Sunday, January 26, 2014

Grumbling from the Outside

The Pharisees and their scribes began grumbling at His disciples, saying, "Why do you eat and drink with the tax collectors and sinners?" (Luke 5:30 NASB)

The scribes and Pharisees were unhappy about being excluded, but the second part of the sticking point for them was the people who were included. They couldn't believe the sorry lot of sinners who were welcomed to the table! That party was full of the biggest sinners in town! Even worse, they were having fun, and Jesus was right in the middle of the fun!

Scripture gave specific instructions about certain nations with whom they should not associate. About other Israelites, this is what it says:
"'You shall do no injustice in judgment; you shall not be partial to the poor nor defer to the great, but you are to judge your neighbor fairly. 'You shall not hate your fellow countryman in your heart; you may surely reprove your neighbor, but shall not incur sin because of him. You shall not take vengeance, nor bear any grudge against the sons of your people, but you shall love your neighbor as yourself; I am the Lord." (Leviticus 19:15, 17, 18 NASB)

Oops! The scribes and Pharisees hated their fellow countrymen and they did not love the "sinners" at Matthew's party, even though those sinners were there specifically to meet Jesus. It turns out that the scribes and Pharisees were just another bunch of sinners. Pride. What a problem pride makes when we indulge in it. Because they thought they were better than Matthew's guests, they had sinned in their pride and their judgmental spirit, but they had also missed the party with Jesus. 

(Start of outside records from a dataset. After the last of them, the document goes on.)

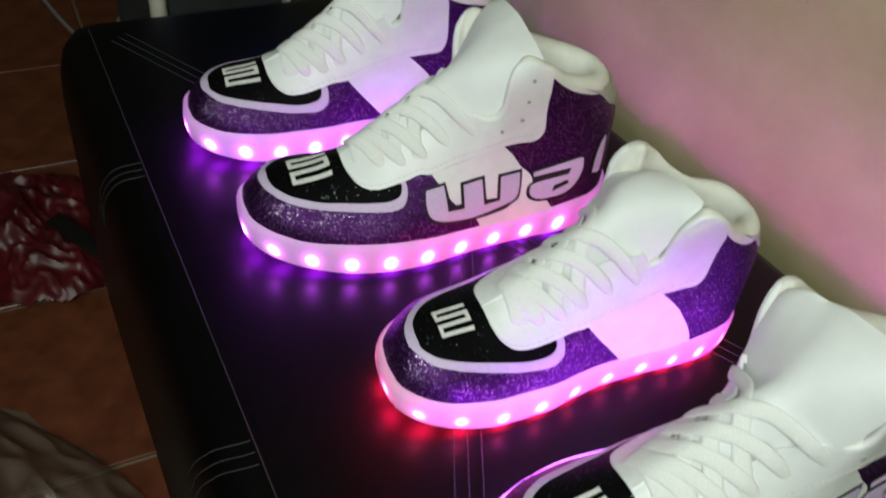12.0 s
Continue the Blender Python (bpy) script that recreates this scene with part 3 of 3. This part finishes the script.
LETTERS = [
    ("letter_w", [(0.1272, 0.0625, 0), (0.1425, 0.0662, 0), (0.1440, 0.0600, 0), (0.1465, 0.0490, 0), (0.1543, 0.0500, 0), (0.1534, 0.0650, 0), (0.1710, 0.0690, 0), (0.1737, 0.0500, 0), (0.1824, 0.0492, 0), (0.1816, 0.0680, 0), (0.2005, 0.0692, 0), (0.2012, 0.0556), (0.2003, 0.0457), (0.1943, 0.0415), (0.1881, 0.0380), (0.1658, 0.0355), (0.1472, 0.0366), (0.1348, 0.0395), (0.1290, 0.0436), (0.1266, 0.0520)],
     [(0.1287, 0.0612, 0), (0.1413, 0.0642, 0), (0.1440, 0.0462, 0), (0.1568, 0.0462, 0), (0.1557, 0.0632, 0), (0.1692, 0.0665, 0), (0.1720, 0.0460, 0), (0.1850, 0.0470, 0), (0.1838, 0.0660, 0), (0.1988, 0.0670, 0), (0.1995, 0.0555), (0.1980, 0.0472), (0.1893, 0.0428), (0.1658, 0.0382), (0.1484, 0.0390), (0.1356, 0.0416), (0.1304, 0.0452), (0.1282, 0.0525)]),
    ("letter_a", [(0.2088, 0.0657, 0), (0.2475, 0.0722), (0.2528, 0.0697), (0.2534, 0.0597), (0.2494, 0.0492), (0.2400, 0.0408), (0.2227, 0.0388), (0.2122, 0.0412), (0.2073, 0.0458), (0.2066, 0.0530), (0.2108, 0.0568, 0), (0.2100, 0.0590, 0)],
     [(0.2106, 0.0643, 0), (0.2463, 0.0702), (0.2510, 0.0680), (0.2512, 0.0597), (0.2472, 0.0505), (0.2384, 0.0432), (0.2227, 0.0412), (0.2141, 0.0428), (0.2093, 0.0478), (0.2096, 0.0540), (0.2165, 0.0562, 0), (0.2401, 0.0587, 0), (0.2418, 0.0638, 0), (0.2108, 0.0610, 0)]),
    ("letter_slit", [(0.2277, 0.0468, 0), (0.2289, 0.0512, 0), (0.2395, 0.0542, 0), (0.2412, 0.0515, 0)], []),
    ("letter_stroke", [(0.2598, 0.0535, 0), (0.2618, 0.0690), (0.2660, 0.0812), (0.2712, 0.0845, 0), (0.2716, 0.0660), (0.2688, 0.0528, 0)], [(0.2610, 0.0550, 0), (0.2630, 0.0690), (0.2667, 0.0800), (0.2702, 0.0825, 0), (0.2704, 0.0660), (0.2680, 0.0542, 0)]),
]

# ---------------------------------------------------------------- the setting
TOP = 0.45
bm = box(bmesh.new(), -3.58, 2.56, 0.0, 0.12, -0.02, 2.6)
wall = tagged(part("wall_north", bm, WALL, None, "cream painted plaster wall behind the ottoman", False), category="wall", kind="structure")
wall.matrix_world = pose(0.50, 0.470, 0, 0, 0, 7.0)
bm = box(bmesh.new(), -3.0, 3.0, -3.1, -3.0, -0.02, 2.6)
tagged(part("wall_south", bm, WALL, None, "cream painted plaster wall", False), category="wall", kind="structure")
bm = box(bmesh.new(), -3.1, -3.0, -3.0, 1.1, -0.02, 2.6)
tagged(part("wall_west", bm, WALL, None, "cream painted plaster wall", False), category="wall", kind="structure")
bm = box(bmesh.new(), 3.0, 3.1, -3.0, 1.1, -0.02, 2.6)
tagged(part("wall_east", bm, WALL, None, "cream painted plaster wall", False), category="wall", kind="structure")
bm = box(bmesh.new(), -3.1, 3.1, -3.1, 1.2, 2.6, 2.7)
tagged(part("ceiling", bm, PLASTER, None, "off-white painted ceiling", False), category="ceiling", kind="structure")
bm = box(bmesh.new(), -3.1, 3.1, -3.1, 1.2, -0.08, -0.006)
floor = tagged(part("floor", bm, GROUT, None, "terracotta tiled floor with pale joints", False), category="floor", kind="structure")

# ---------------------------------------------------------------- the ottoman
CORNERS = [(-0.294, -0.0650), (0.4955, -0.0475), (0.4955, 0.402), (-0.294, 0.310)]


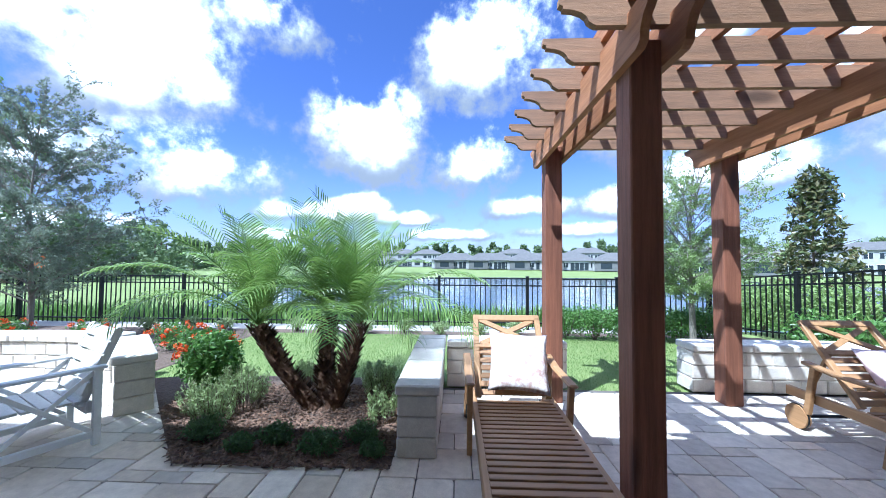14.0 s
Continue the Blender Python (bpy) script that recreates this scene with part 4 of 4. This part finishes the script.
# ---------- planting ----------
def frond(bm, base, az, el, length, droop, leaf, n, rng, lw=0.03, hang=0.5):
    """One feathered palm frond on an arching stem, its leaflets bending at the tips."""
    pts = []
    p, e = Vector(base), el
    st = length / 12
    for i in range(13):
        pts.append(p.copy())
        p = p + st * Vector((math.cos(az) * math.cos(e), math.sin(az) * math.cos(e), math.sin(e)))
        e -= droop / 12 * (0.35 + 1.3 * i / 12)
    tube(bm, pts[::2], [0.009, 0.007, 0.006, 0.005, 0.004, 0.003, 0.002], 4, False)
    for i in range(n):
        u = 1.5 + (i / n) * 10.4
        k = min(11, int(u))
        q = pts[k].lerp(pts[k + 1], u - k)
        d = (pts[k + 1] - pts[k]).normalized()
        side = d.cross(Vector((0, 0, 1)))
        side = side.normalized() if side.length > 0.05 else Vector((-math.sin(az), math.cos(az), 0))
        up = side.cross(d)
        ll = leaf * (0.4 + 0.75 * math.sin(math.pi * min(1, 0.14 + i / n * 0.8))) * rng.uniform(0.95, 1.05)
        for s in (-1, 1):
            w = (d * rng.uniform(0.68, 0.78) + side * s * 0.85 + up * rng.uniform(0.15, 0.3)).normalized()
            fall = Vector((0, 0, -ll * hang * rng.uniform(0.8, 1.0)))
            m = q + w * ll * 0.5 + fall * 0.12
            f = q + w * ll * 0.8 + fall * 0.5
            t = q + w * ll * 0.95 + fall
            a = d * leaf * lw
            v = [bm.verts.new(x) for x in (q - a * 0.6, q + a * 0.6, m + a, m - a, f + a * 0.7, f - a * 0.7, t)]
            bm.faces.new((v[0], v[1], v[2], v[3]))
            bm.faces.new((v[3], v[2], v[4], v[5]))
            bm.faces.new((v[5], v[4], v[6]))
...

That's an awful consequence of a bad attitude, isn't it? It's easy, in our concern for friends and loved ones, to think their particular brand of sin is much worse than ours, but is it? It's one thing to reprove the sin, but it's another thing entirely to disdain the sinner, especially one who has "come to the party to meet Jesus". The Law says, "Love your neighbor as yourself" and that's where we should start. 

Pray that we will love our neighbors as ourselves and that our love for Christ and others will be obvious, attractive, and welcoming to our loved ones.